Endometriosis story


  These stories can help other women so they do not feel so alone when trying to cope with effects of this disease.





Severely altered my teenage years..

by Danielle
(United States)

Ever since I got my period back when I was 9 years old I have dealt with horrible cramps. I was the girl who started developing before any of the other girls in my class. It didn't phase my family, for my mother, too, got her period young and dealt with bad cramps.

When I was 14 years of age I was put on birth control due to my excruciating pain. It was not normal in society to be 14 and on birth control but the doctors said I had no choice. Every month I would experience agonizing pain in my lower stomach and also my lower back. Something was not right.

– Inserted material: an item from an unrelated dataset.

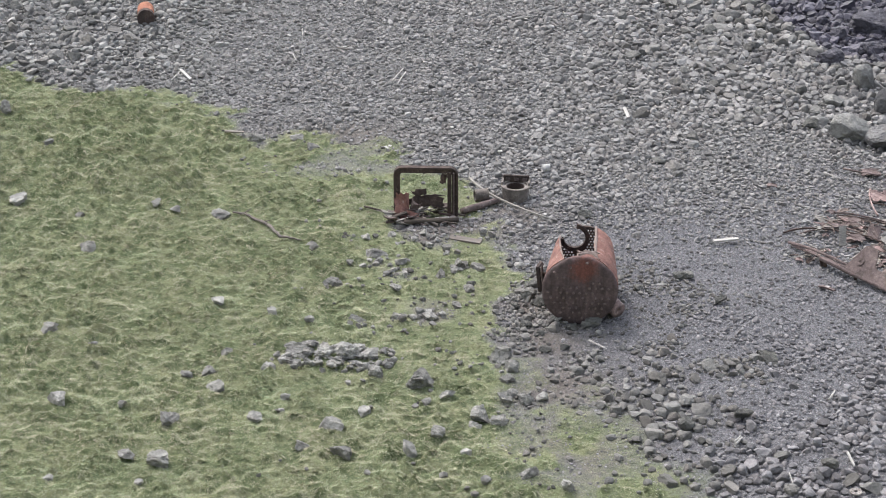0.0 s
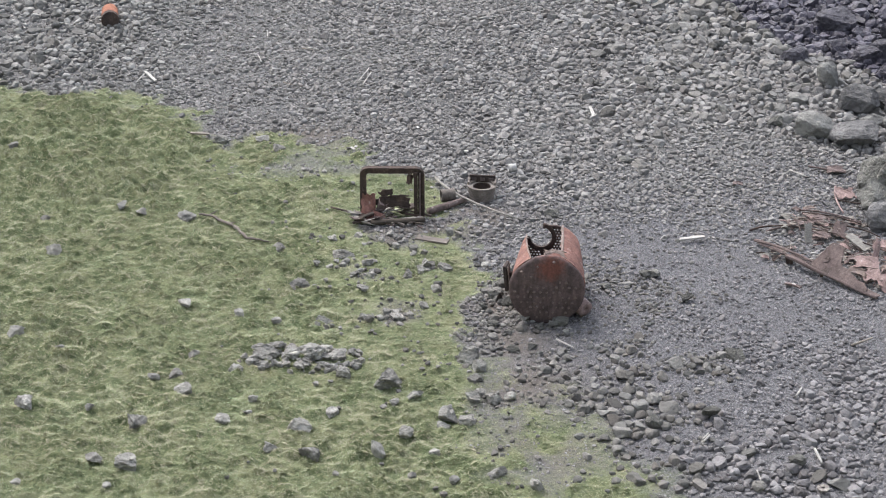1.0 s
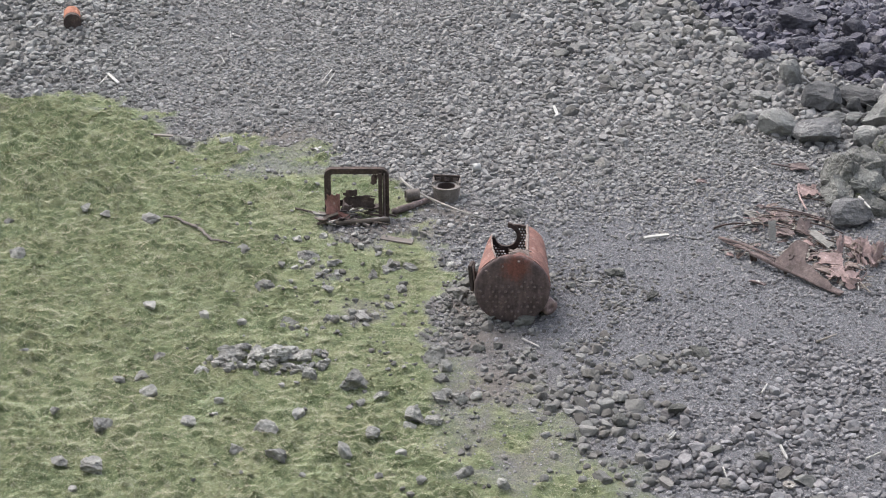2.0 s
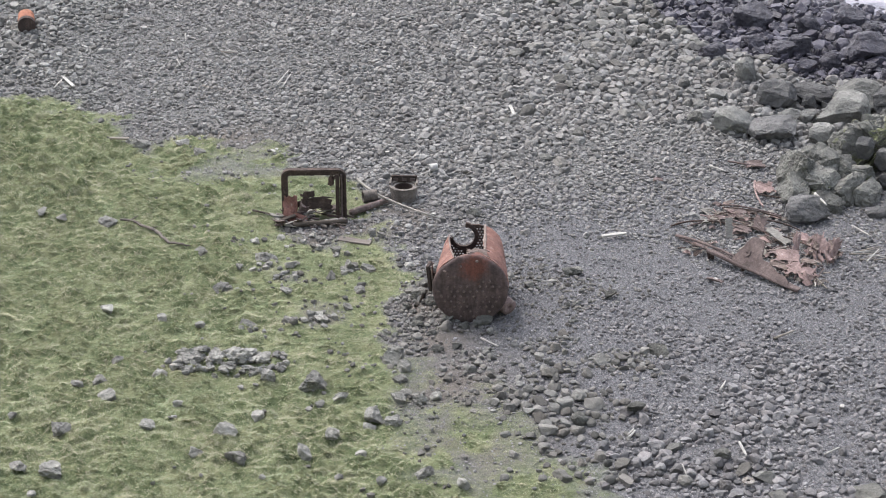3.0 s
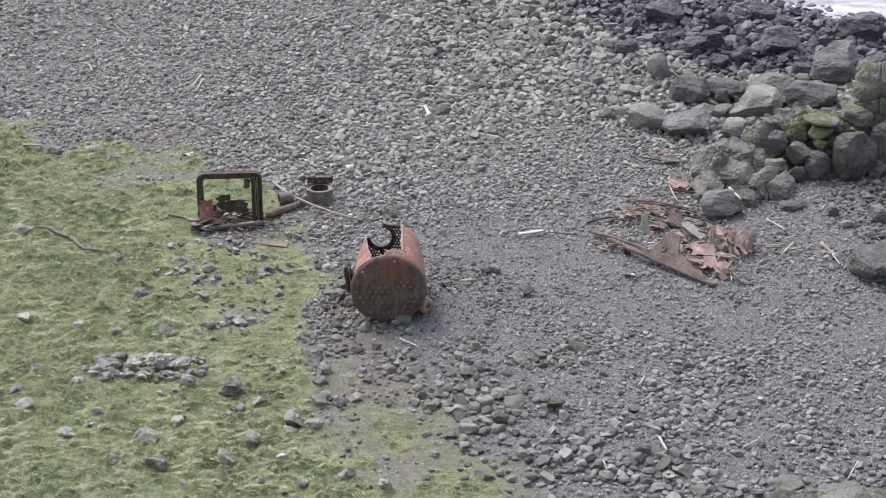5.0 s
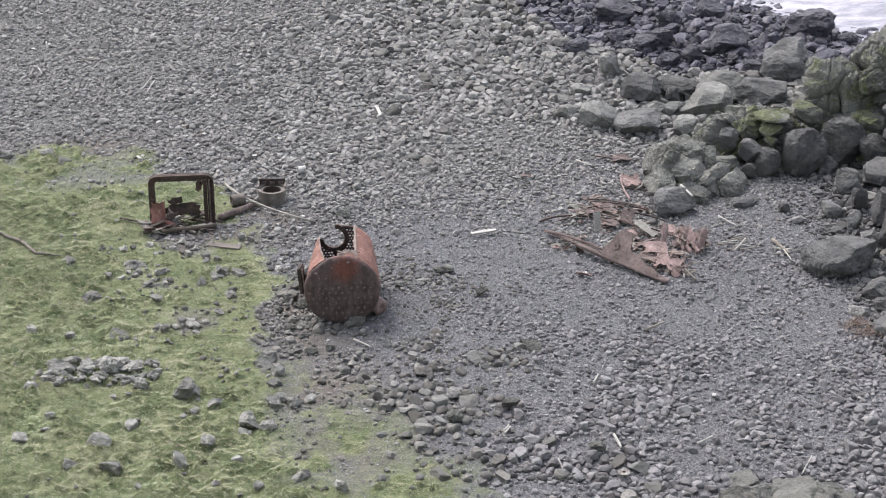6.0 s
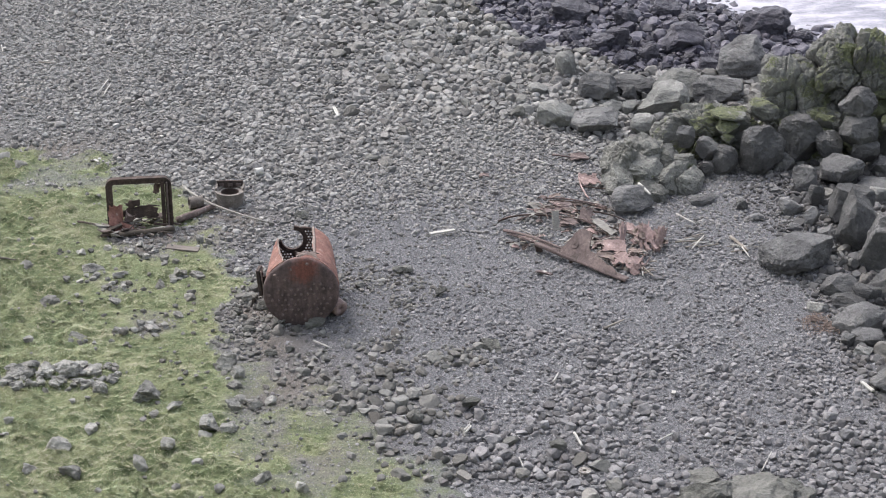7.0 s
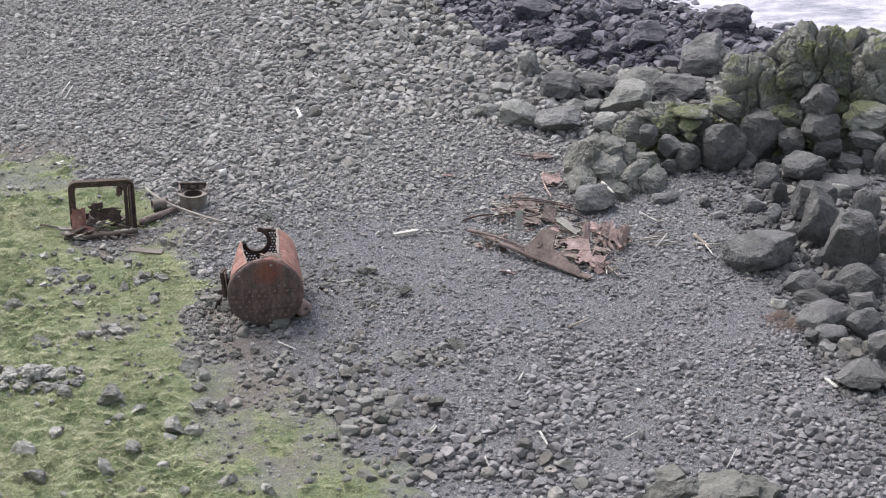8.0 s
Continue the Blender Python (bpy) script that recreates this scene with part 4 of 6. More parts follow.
# the low mossy foot that runs out onto the shingle
for k, row in enumerate([(13.66, 56.0, 0.62, 1.05, 1.4), (14.46, 56.4, 0.65, 1.1, 1.2), (13.42, 55.25, 0.38, 0.85, 1.0), (14.24, 55.7, 0.45, 1.1, 1.0),
                         (15.08, 56.2, 0.45, 1.0, 1.1), (15.06, 55.5, 0.25, 1.0, 0.9), (15.61, 55.5, 0.08, 0.95, 0.85), (14.4, 55.05, 0.22, 0.9, 0.6)]):
    outcrop_piece((*row[:3], row[3] * 1.18, row[4] * 1.1), LICHENED, 370 + k, depth=1.0, level=5, name="mossy_block", rough=0.13, cuts=13, crack=0.06, joint=1.8, bite=(0.5, 0.88))
# dark blocks along the face, then mossy ones above and between them
FACE_BLOCKS = [
    (18.13, 56.4, 0.65, 1.35, 1.62), (19.39, 56.7, 0.81, 1.34, 1.44), (16.97, 56.3, 0.41, 0.77, 0.92), (20.96, 55.9, 1.22, 1.14, 1.06), (20.18, 55.1, 0.38, 1.32, 0.97),
    (21.67, 55.5, 0.25, 0.99, 0.7), (18.97, 54.8, 0.29, 0.79, 0.9), (18.83, 56.3, 0.12, 0.63, 0.88), (16.56, 56.7, 0.68, 0.8, 0.7), (16.37, 56.2, 0.24, 0.48, 0.44),
    (22.87, 55.1, 0.31, 0.93, 1.33), (21.14, 55.7, 0.71, 0.85, 0.84), (22.41, 55.9, 0.83, 1.13, 0.55), (15.89, 56.9, 1.02, 0.56, 0.76), (20.14, 56.2, 0.75, 0.85, 0.85),
    (22.46, 55.5, 0.22, 0.65, 0.99),
]
for k, row in enumerate(FACE_BLOCKS):
    outcrop_piece(row, DARK_BOULDER, 330 + k, depth=0.8)
MOSSY_BLOCKS = [
    (21.07, 56.4, 2.03, 1.16, 0.94), (17.26, 57.2, 1.52, 1.06, 0.26), (17.17, 57.0, 1.22, 0.85, 0.39), (17.13, 56.7, 0.96, 0.41, 0.3), (22.62, 56.5, 1.23, 1.55, 1.0),
    (18.42, 57.5, 1.5, 0.98, 0.71), (14.19, 55.4, 0.29, 1.0, 0.51), (15.58, 56.2, 0.55, 0.95, 0.49),
]
for k, row in enumerate(MOSSY_BLOCKS):
    outcrop_piece(row, DARK_BOULDER if k == 0 else MOSSY, 350 + k, depth=0.85, name="mossy_block", rough=0.11, crack=0.08, joint=1.8)

# ---- boulders lying free ----
PALE_BOULDERS = [
    (16.26, 61.15, 1.59, 0.85), (17.07, 62.4, 1.67, 0.71), (12.66, 60.54, 1.1, 0.69), (15.21, 59.54, 0.74, 0.63), (15.23, 61.39, 0.51, 0.35),
    (13.87, 64.95, 0.74, 0.67), (20.42, 63.51, 0.83, 0.77), (17.04, 47.35, 0.57, 0.2), (17.46, 44.86, 0.5, 0.16), (20.94, 53.67, 0.66, 0.4),
    (12.61, 63.36, 0.69, 0.29), (14.7, 61.53, 0.65, 0.35),
]
GREY_BOULDERS = [
    (19.79, 64.15, 1.85, 1.12), (18.27, 62.13, 1.8, 0.66), (13.81, 60.04, 1.49, 0.58), (15.84, 59.72, 0.6, 0.53), (21.14, 52.22, 0.78, 0.83),
    (17.89, 48.22, 1.0, 0.42), (17.94, 47.51, 0.87, 0.26), (18.59, 47.74, 0.89, 0.39), (17.72, 46.15, 1.23, 0.54), (19.21, 46.99, 0.82, 0.39),
    (18.71, 45.37, 1.01, 0.66), (17.72, 45.33, 0.82, 0.32), (17.73, 45.95, 0.41, 0.29), (17.21, 45.33, 0.42, 0.27), (18.71, 44.17, 0.81, 0.71),
    (20.41, 48.89, 0.92, 0.23),
]
DARK_BOULDERS = [
    (14.5, 62.85, 1.24, 0.69), (15.78, 63.04, 1.43, 0.49), (17.26, 50.03, 2.07, 0.8), (19.62, 52.42, 1.21, 0.96), (19.27, 50.93, 1.12, 1.44),
    (19.66, 49.51, 1.55, 1.42), (21.18, 54.45, 1.42, 0.22), (18.96, 53.6, 0.5, 0.62), (19.33, 47.76, 1.28, 0.67), (17.68, 42.92, 1.26, 0.52),
    (13.62, 54.2, 1.23, 0.62), (15.75, 54.45, 0.8, 0.2), (21.04, 50.04, 0.86, 0.79), (17.91, 48.75, 0.38, 0.17),
]
BOULDER_CHIPS = [
    (18.11, 53.32, 0.65, 0.37), (18.42, 52.32, 0.44, 0.51), (17.02, 53.01, 0.42, 0.16), (16.8, 53.8, 0.35, 0.29), (18.59, 51.47, 0.48, 0.35),
    (18.72, 51.22, 0.32, 0.35), (18.75, 49.49, 0.33, 0.3), (19.14, 49.55, 0.39, 0.19), (18.54, 49.78, 0.25, 0.22), (18.68, 46.55, 0.33, 0.2),
    (18.52, 47.39, 0.21, 0.17), (18.76, 47.42, 0.21, 0.18), (15.26, 62.91, 0.33, 0.4), (15.48, 62.42, 0.48, 0.46), (16.82, 61.11, 0.47, 0.33),
    (18.33, 62.83, 0.47, 0.31), (18.43, 50.47, 0.33, 0.24), (17.89, 52.18, 0.32, 0.16), (17.98, 45.09, 0.23, 0.16), (17.68, 46.88, 0.22, 0.18),
    (19.42, 45.58, 0.44, 0.38),
]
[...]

By the time I was 15 the pain had got so bad that I began missing school more and more. My period would last almost two weeks and would be so heavy. I didn't understand. Nothing worked for me. Being a young girl and constantly switching medicines, I gained a lot of weight. From being in bed for weeks on end to constantly taking new medicine - I developed an eating disorder due to the constant weight gain. Then came the depression, lack of a social life, and dysfunctional family.

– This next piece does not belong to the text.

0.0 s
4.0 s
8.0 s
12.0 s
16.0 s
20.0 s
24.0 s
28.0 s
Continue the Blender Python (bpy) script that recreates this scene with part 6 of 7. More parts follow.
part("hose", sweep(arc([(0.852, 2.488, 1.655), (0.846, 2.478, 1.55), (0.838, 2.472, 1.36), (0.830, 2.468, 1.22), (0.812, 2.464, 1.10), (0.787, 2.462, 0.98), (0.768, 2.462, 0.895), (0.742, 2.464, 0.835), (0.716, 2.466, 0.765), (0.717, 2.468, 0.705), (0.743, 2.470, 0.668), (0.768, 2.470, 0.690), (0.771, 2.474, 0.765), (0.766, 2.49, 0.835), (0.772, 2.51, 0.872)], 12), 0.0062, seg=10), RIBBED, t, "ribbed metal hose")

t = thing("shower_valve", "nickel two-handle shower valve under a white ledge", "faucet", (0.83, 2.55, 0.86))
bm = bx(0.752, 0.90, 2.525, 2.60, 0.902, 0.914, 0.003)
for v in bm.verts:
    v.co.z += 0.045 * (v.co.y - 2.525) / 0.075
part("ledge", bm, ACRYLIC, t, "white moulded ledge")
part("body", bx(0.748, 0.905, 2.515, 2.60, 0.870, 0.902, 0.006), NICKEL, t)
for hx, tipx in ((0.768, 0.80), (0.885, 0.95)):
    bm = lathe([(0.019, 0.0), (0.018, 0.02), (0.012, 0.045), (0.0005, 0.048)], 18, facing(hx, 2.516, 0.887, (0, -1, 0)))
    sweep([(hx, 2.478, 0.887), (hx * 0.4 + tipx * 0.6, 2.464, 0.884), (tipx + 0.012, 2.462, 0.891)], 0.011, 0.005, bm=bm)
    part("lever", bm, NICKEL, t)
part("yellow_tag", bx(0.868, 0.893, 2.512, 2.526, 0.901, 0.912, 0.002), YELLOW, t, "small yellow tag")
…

By the time I turned 16 I had every test there were, including and ultrasound. No doctor could figure out what was wrong with me. Everything would come back normal, so I was told. I also began to develop issues with my bowels where I either could not go or I couldn't stop. Then it would be all blood. This was not normal either.
In my opinion, at 16 years old I should have never have dealt with any of this but doctors told me it was normal.

Then I stopped taking my birth control as I felt it wasn't working for me. For another year I continued to deal with the pain and missing school. I was hopeless.

A high honor student who made straight A's every semester was now a year behind in school because of excruciating pain. It wasn't fair to me. Having to constantly see new doctors and try new medicines was terribly hard on my body both mentally and physically.

One day I couldn't take it anymore and went and saw yet another new doctor. She put me on several antibiotics, as she believed I had an infection. She scheduled me an ultrasound to see if anything would show. To my surprise, the technician who gave me the ultrasound advised me that this was my "follow up" to see if I still had ovarian cysts. This was news to me. After years of having tests and no answers, FINALLY someone could tell me what was going on. And why didn't my doctor tell me a year before when they clearly saw cysts? As I had been missing almost a whole semester of school from appointments and at times not even able to move.

That ultrasound showed cysts on both the right and left ovaries. At that point they scheduled me with a surgeon. It was not normal for me to be having this kind of pain, and clearly the cysts were not going away.

A week later I went in for surgery. When I woke up I was told I had Endometriosis. A condition very unfamiliar to me or my family. I had never known or heard of such.

Now I am 18 years old and continually deal with the disease. With no cure, all I have is birth control pills to control it from spreading throughout my organs. Unfortunately I have it in my bowels and all throughout my reproductive organs.

I can't say enough how thankful I am to finally have an answer, but truthfully I am scared out of my mind.

Being so young and having to deal with Endometriosis is terribly life changing. I continue to have bad days with pain that takes over my life, but at least now I am able to understand my condition fully and learn to better help myself.

Ever since I was young I dreamed of having a wonderful family, and now knowing that might not happen, scares me.

I try not to give up as I hope for the best, but I feel for any girl or women who deals with this condition as it has changed my life completely.
Never give up on yourself. No matter what a doctor tells you, YOU know your body more then anyone else.